In the Pasvik Valley, in the town of Nikel and in Kirkenes, however, life along and across the border goes on as it has done for centuries, with the authorities loosening or tightening their control. Despite the mutual political mistrust, the local populations want to have normal and peaceful relations with their neighbours. The inhabitants of Kirkenes travel across the border to Nikel and fill up their petrol tanks, have their cars serviced and go to the dentist. People in Nikel and Murmansk cross the border on Saturdays to shop in Kirkenes and buy diapers, cosmetics, salmon and sweets.
The border between East and West can often be an everyday place, but it can also be the backdrop for high-level drama.
On 5 December 2017, Frode Berg, a retired Norwegian border inspector from Kirkenes, was arrested in Moscow, suspected of and later charged with espionage. Berg had worked at the Norwegian-Russian border for 24 years, and for all that time he had earnestly worked to promote good relations with his neighbouring country, e.g. through various cultural projects. Now Berg confessed that he had been on a mission in Russia for the Norwegian intelligence agency. The local community in Kirkenes was in shock. The intelligence agency was accused of using crude methods if that was how they employed resourceful local residents who enjoyed great trust on both sides of the border for intelligence missions. Frode Berg is still in prison in Moscow as he awaits his trial. The Norwegian authorities will not comment on the case anymore than to say that Berg is receiving normal consular assistance.

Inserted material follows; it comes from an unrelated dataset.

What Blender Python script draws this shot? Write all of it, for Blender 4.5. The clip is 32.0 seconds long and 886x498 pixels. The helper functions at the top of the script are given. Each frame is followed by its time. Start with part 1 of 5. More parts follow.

The special relations between the people of neighbouring countries along the Norwegian-Russian border have given rise to dilemmas, brutal fates and intense personal stories: thought-provoking nuances in light of today’s cold war rhetoric and black and white depiction of the enemy. The issues raised in the Frode Berg case show that many of the same conflicts and dilemmas that confronted the border dwellers during and after the Second World War are now repeating themselves.